Nature of work done in various situations:

The formula for work done is expressed as:

$$ W = \vec{F} \cdot \vec{S} $$

As a result, the work done can be positive, negative, or zero, depending on the angle between $\vec{F}$ and $\vec{S}$. If the angle is acute, the work is positive; if obtuse, it’s negative; and if the angle is $90^\circ$, the work done is zero. Additionally, if either $\vec{F}$ or $\vec{S}$ is zero, no work is done.

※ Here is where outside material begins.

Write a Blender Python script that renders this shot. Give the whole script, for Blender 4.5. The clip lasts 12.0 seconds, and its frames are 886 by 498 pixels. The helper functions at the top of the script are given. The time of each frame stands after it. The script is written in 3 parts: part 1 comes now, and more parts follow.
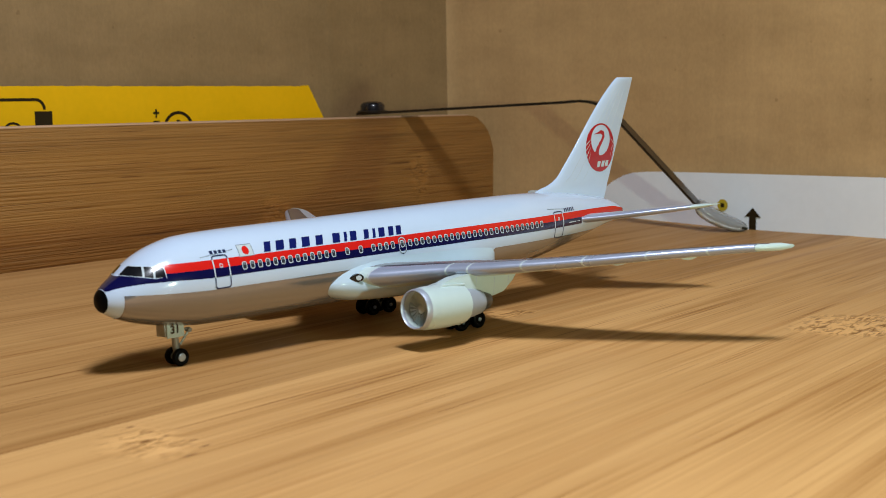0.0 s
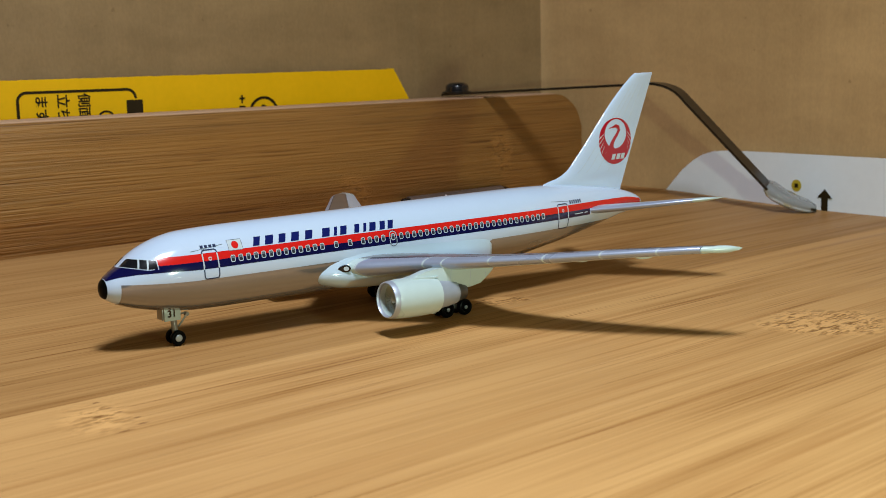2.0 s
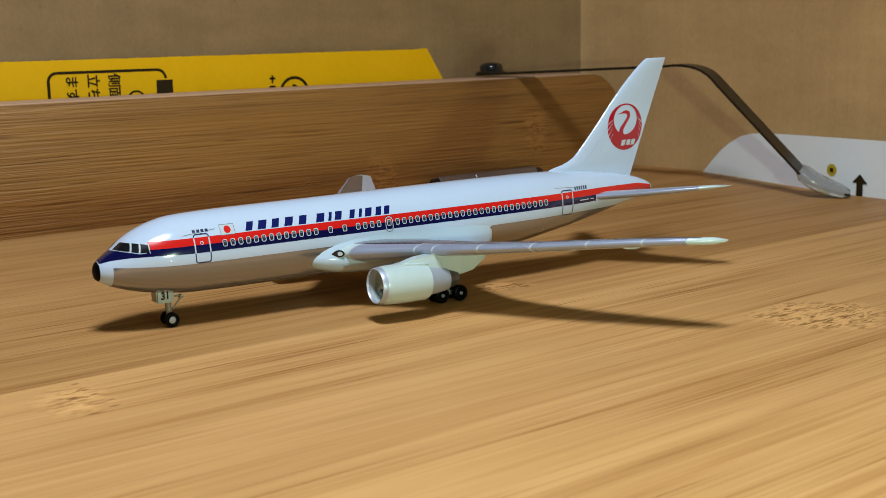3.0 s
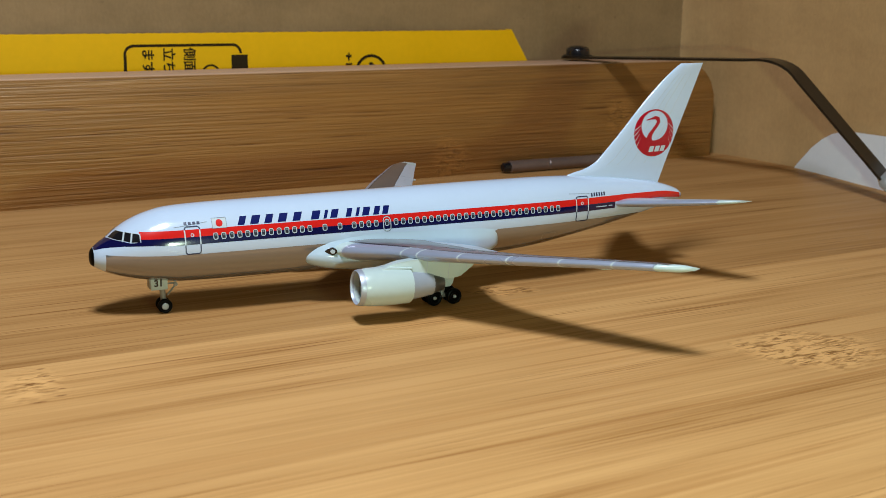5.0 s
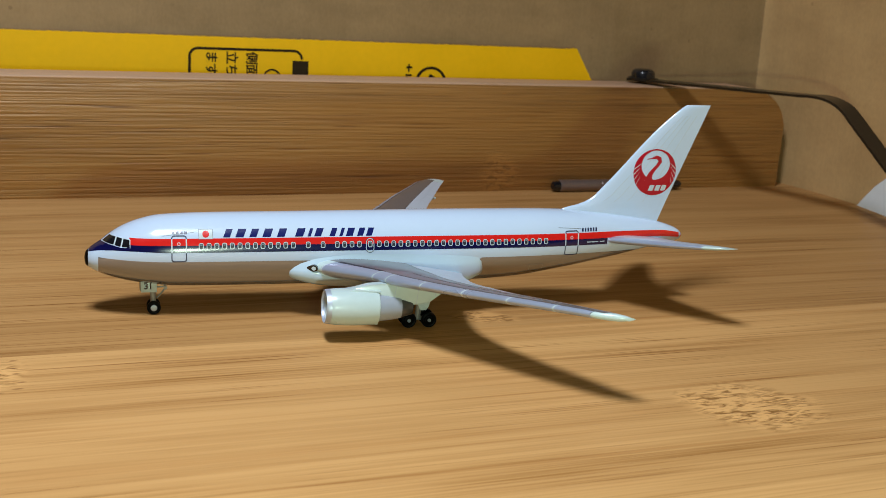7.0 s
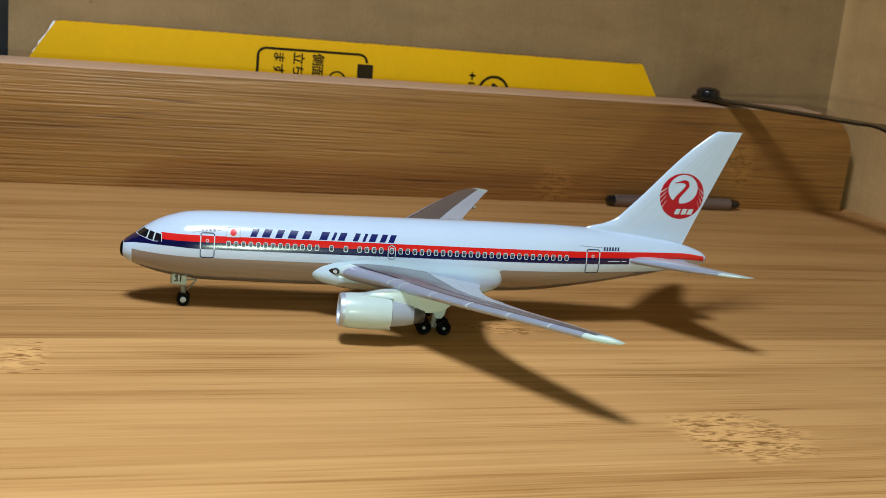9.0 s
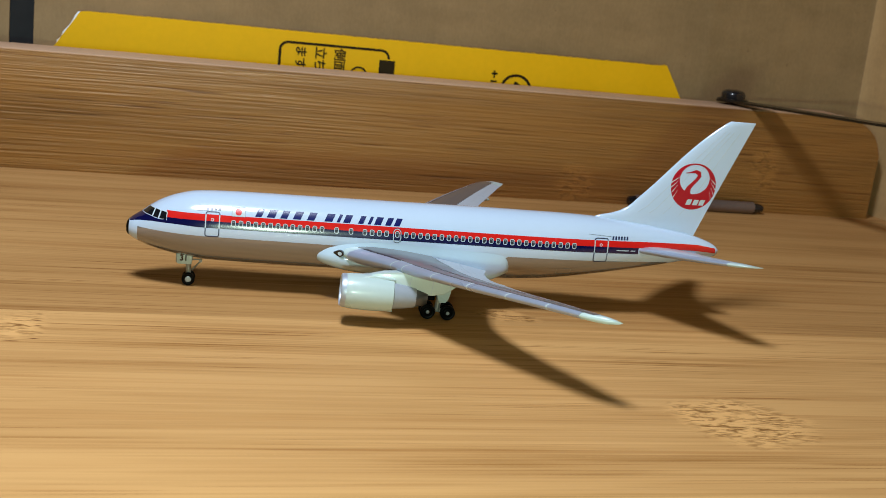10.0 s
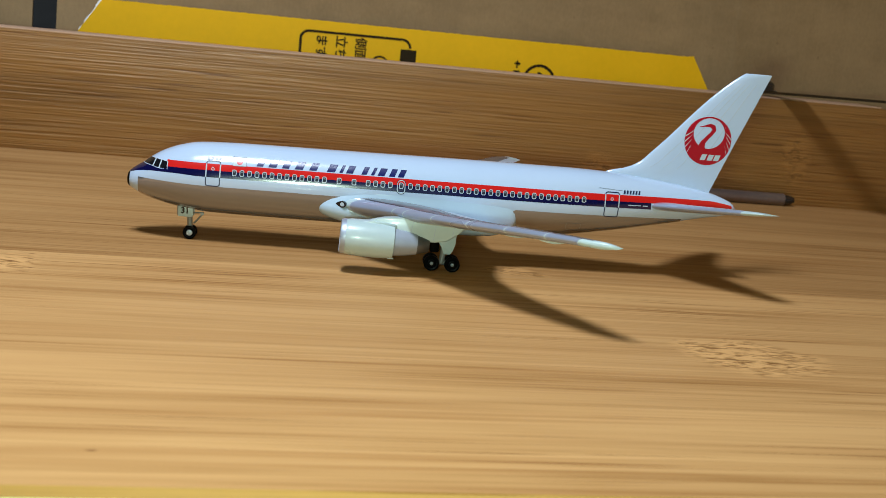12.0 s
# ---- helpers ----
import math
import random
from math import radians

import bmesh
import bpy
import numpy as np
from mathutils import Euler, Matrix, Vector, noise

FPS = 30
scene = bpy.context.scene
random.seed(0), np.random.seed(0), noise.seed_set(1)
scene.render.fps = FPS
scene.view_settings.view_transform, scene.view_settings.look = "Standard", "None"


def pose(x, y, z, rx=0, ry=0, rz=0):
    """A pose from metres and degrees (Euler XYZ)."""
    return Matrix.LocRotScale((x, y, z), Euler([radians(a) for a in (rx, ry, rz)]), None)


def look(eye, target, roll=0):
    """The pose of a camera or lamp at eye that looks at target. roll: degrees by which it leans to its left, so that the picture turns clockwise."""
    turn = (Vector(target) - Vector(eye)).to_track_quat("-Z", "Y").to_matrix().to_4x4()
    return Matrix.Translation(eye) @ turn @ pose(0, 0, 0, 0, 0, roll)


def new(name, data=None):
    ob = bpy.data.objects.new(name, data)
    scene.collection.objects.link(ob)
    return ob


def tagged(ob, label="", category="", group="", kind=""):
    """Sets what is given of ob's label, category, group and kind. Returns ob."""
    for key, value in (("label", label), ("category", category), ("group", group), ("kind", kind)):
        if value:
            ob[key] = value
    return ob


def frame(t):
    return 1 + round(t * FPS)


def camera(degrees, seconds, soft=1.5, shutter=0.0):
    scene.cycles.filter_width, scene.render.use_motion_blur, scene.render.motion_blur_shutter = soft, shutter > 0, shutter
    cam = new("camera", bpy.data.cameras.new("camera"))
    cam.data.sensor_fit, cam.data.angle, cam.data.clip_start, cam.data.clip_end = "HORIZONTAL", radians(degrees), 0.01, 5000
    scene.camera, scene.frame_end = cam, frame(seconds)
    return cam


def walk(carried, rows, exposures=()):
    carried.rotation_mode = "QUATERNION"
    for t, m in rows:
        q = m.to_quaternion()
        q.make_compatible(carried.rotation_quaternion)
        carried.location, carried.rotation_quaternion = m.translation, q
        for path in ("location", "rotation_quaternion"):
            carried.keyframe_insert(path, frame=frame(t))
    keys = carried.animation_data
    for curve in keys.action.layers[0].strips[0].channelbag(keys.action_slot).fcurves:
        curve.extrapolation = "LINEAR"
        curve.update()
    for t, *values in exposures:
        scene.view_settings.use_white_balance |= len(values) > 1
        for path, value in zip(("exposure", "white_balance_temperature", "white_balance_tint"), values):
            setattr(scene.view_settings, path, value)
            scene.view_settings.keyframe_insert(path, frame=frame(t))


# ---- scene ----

(a) Situations where work done is positive:

When an object falls freely due to gravity, the work done by the gravitational force is positive.
When a horse pulls a cart on a flat surface, the resulting work is positive.

In these cases, $\vec{F}$ and $\vec{S}$ point in the same direction.

(b) Situations where work done is negative:

When an object is pushed across a rough surface, the work done by friction (opposing force) is negative.
When a positive charge is moved towards another positive charge, the work done by the repulsive electrostatic force is negative.

Here, $\vec{F}$ and $\vec{S}$ are in opposite directions.

(c) Situations where work done is zero:

When a porter walks along a platform carrying a load on his head, the work done by him is zero.
When an object is moved along a circular path by a string, the tension in the string does no work.
When a person holds a heavy object without moving, no work is done.

In the first two scenarios, $\vec{F}$ and $\vec{S}$ are perpendicular, while in the third, $\vec{S}$ is zero.